━━ Available data ━━

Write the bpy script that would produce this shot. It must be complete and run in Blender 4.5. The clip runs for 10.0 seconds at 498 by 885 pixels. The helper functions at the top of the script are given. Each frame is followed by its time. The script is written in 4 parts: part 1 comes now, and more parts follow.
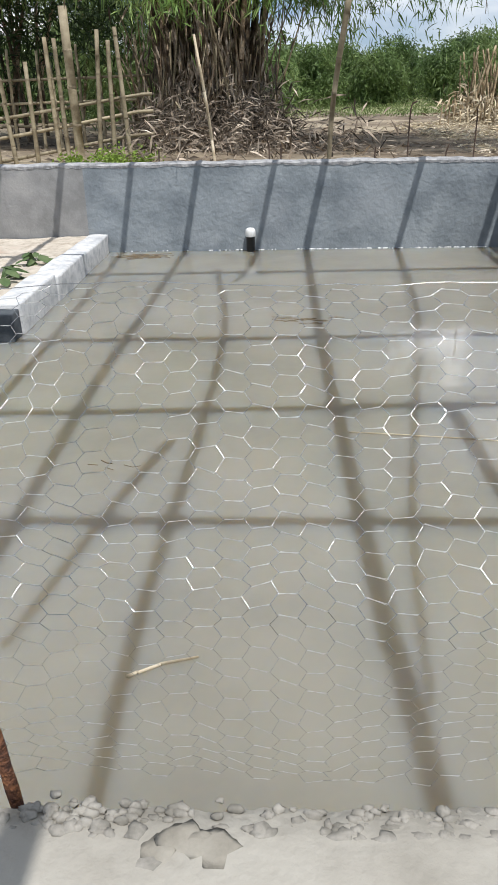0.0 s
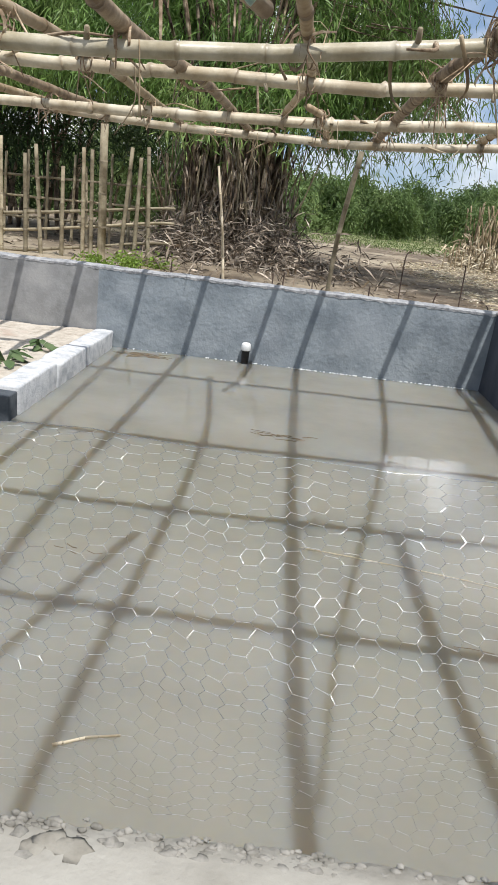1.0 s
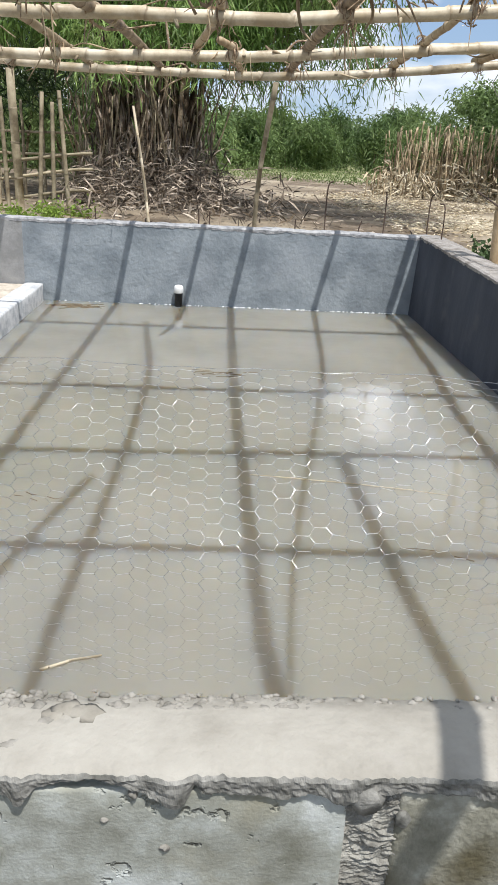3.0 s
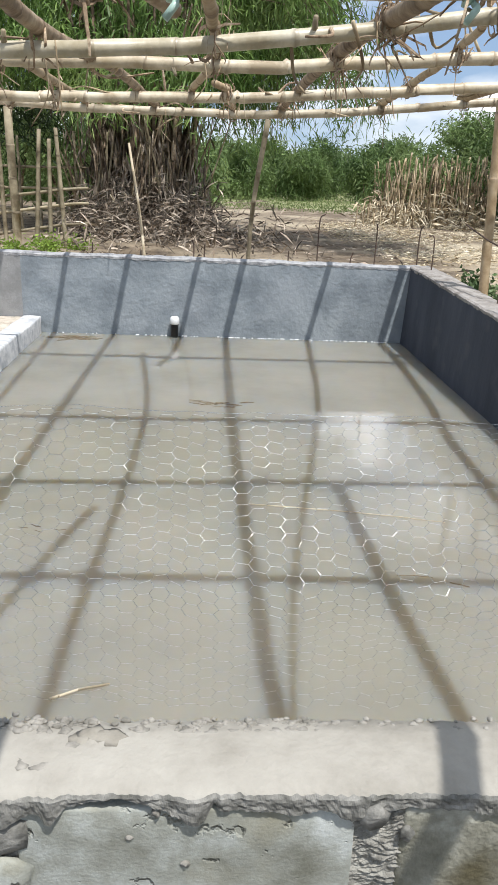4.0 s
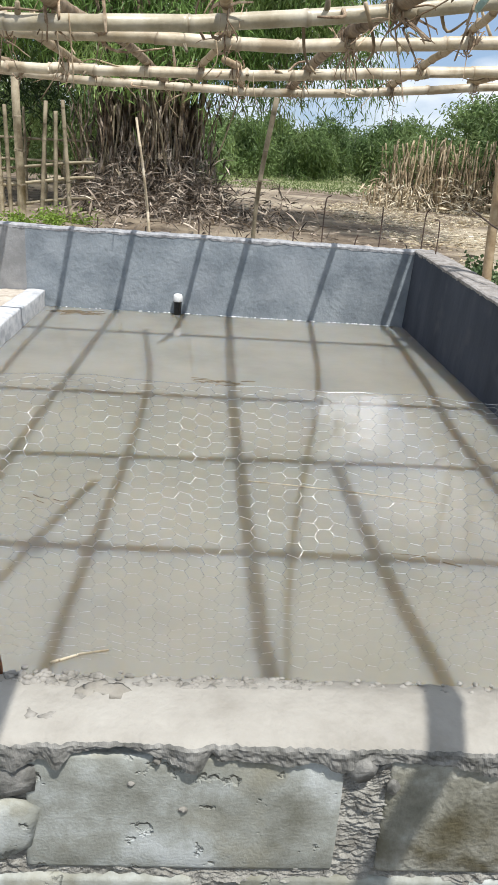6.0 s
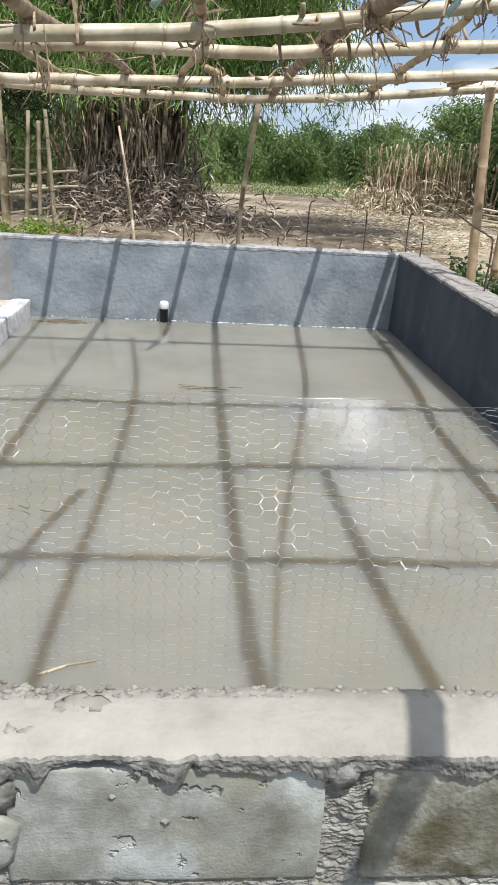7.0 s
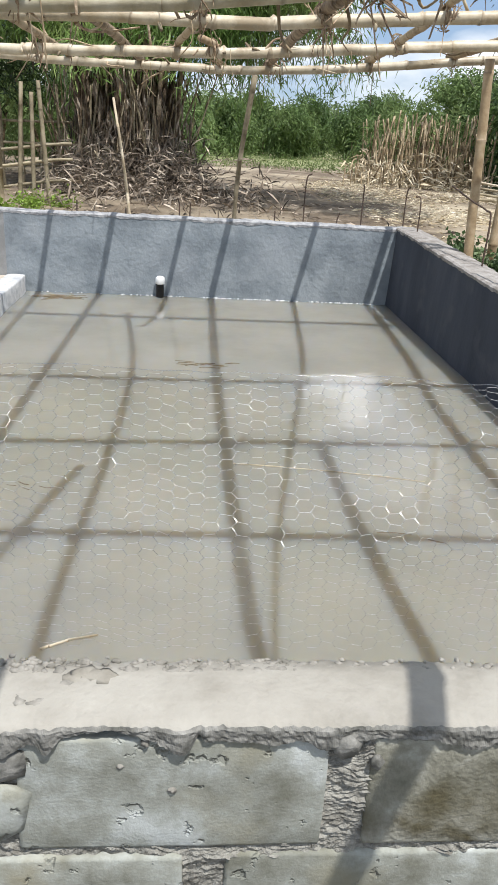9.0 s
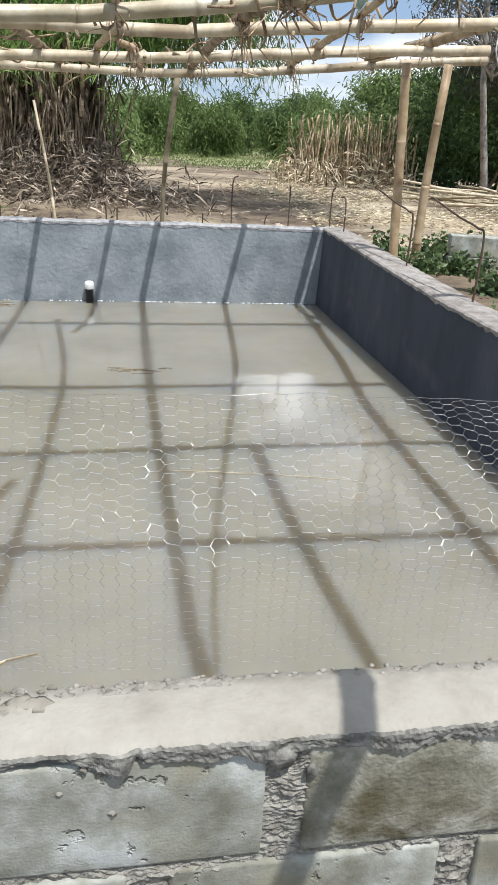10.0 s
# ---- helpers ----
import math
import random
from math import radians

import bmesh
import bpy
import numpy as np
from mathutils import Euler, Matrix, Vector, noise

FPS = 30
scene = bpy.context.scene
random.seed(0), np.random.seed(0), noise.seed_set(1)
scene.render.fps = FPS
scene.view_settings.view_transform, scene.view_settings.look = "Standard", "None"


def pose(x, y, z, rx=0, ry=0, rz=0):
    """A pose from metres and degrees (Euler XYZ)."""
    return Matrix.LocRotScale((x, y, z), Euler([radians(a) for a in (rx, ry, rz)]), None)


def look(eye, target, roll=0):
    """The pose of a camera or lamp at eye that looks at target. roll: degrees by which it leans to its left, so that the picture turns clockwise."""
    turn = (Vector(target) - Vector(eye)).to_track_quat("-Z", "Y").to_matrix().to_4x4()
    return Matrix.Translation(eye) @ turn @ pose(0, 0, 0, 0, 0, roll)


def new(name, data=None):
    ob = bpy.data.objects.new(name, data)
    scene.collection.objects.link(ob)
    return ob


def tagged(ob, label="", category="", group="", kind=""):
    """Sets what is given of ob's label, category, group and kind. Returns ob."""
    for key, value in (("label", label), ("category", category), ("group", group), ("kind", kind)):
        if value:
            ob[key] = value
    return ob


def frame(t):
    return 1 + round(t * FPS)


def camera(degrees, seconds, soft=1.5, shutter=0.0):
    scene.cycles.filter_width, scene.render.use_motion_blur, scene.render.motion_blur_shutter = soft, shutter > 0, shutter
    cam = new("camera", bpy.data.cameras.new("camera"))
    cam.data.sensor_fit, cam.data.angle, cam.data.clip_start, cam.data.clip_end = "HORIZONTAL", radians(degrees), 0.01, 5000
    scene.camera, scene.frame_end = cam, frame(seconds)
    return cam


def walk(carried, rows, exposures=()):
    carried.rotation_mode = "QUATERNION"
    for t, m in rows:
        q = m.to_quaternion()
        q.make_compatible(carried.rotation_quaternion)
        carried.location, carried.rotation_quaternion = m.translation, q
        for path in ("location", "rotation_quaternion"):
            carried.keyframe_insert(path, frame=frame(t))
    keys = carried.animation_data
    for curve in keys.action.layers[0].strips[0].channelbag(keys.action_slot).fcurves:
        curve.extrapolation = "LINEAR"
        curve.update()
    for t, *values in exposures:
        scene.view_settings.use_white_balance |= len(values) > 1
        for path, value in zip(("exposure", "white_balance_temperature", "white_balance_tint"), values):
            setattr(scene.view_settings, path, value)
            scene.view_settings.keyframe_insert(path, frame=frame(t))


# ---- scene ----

━━━

Word for word, quote the lines above. Omit the pictures.

* _Final result_
Write the bpy script that would produce this shot. It must be complete and run in Blender 4.5. The clip runs for 10.0 seconds at 498 by 885 pixels. The helper functions at the top of the script are given. Each frame is followed by its time. The script is written in 4 parts: part 1 comes now, and more parts follow.
0.0 s
1.0 s
3.0 s
4.0 s
6.0 s
7.0 s
9.0 s
10.0 s
# ---- helpers ----
import math
import random
from math import radians

import bmesh
import bpy
import numpy as np
from mathutils import Euler, Matrix, Vector, noise

FPS = 30
scene = bpy.context.scene
random.seed(0), np.random.seed(0), noise.seed_set(1)
scene.render.fps = FPS
scene.view_settings.view_transform, scene.view_settings.look = "Standard", "None"


def pose(x, y, z, rx=0, ry=0, rz=0):
    """A pose from metres and degrees (Euler XYZ)."""
    return Matrix.LocRotScale((x, y, z), Euler([radians(a) for a in (rx, ry, rz)]), None)


def look(eye, target, roll=0):
    """The pose of a camera or lamp at eye that looks at target. roll: degrees by which it leans to its left, so that the picture turns clockwise."""
    turn = (Vector(target) - Vector(eye)).to_track_quat("-Z", "Y").to_matrix().to_4x4()
    return Matrix.Translation(eye) @ turn @ pose(0, 0, 0, 0, 0, roll)


def new(name, data=None):
    ob = bpy.data.objects.new(name, data)
    scene.collection.objects.link(ob)
    return ob


def tagged(ob, label="", category="", group="", kind=""):
    """Sets what is given of ob's label, category, group and kind. Returns ob."""
    for key, value in (("label", label), ("category", category), ("group", group), ("kind", kind)):
        if value:
            ob[key] = value
    return ob


def frame(t):
    return 1 + round(t * FPS)


def camera(degrees, seconds, soft=1.5, shutter=0.0):
    scene.cycles.filter_width, scene.render.use_motion_blur, scene.render.motion_blur_shutter = soft, shutter > 0, shutter
    cam = new("camera", bpy.data.cameras.new("camera"))
    cam.data.sensor_fit, cam.data.angle, cam.data.clip_start, cam.data.clip_end = "HORIZONTAL", radians(degrees), 0.01, 5000
    scene.camera, scene.frame_end = cam, frame(seconds)
    return cam


def walk(carried, rows, exposures=()):
    carried.rotation_mode = "QUATERNION"
    for t, m in rows:
        q = m.to_quaternion()
        q.make_compatible(carried.rotation_quaternion)
        carried.location, carried.rotation_quaternion = m.translation, q
        for path in ("location", "rotation_quaternion"):
            carried.keyframe_insert(path, frame=frame(t))
    keys = carried.animation_data
    for curve in keys.action.layers[0].strips[0].channelbag(keys.action_slot).fcurves:
        curve.extrapolation = "LINEAR"
        curve.update()
    for t, *values in exposures:
        scene.view_settings.use_white_balance |= len(values) > 1
        for path, value in zip(("exposure", "white_balance_temperature", "white_balance_tint"), values):
            setattr(scene.view_settings, path, value)
            scene.view_settings.keyframe_insert(path, frame=frame(t))


# ---- scene ----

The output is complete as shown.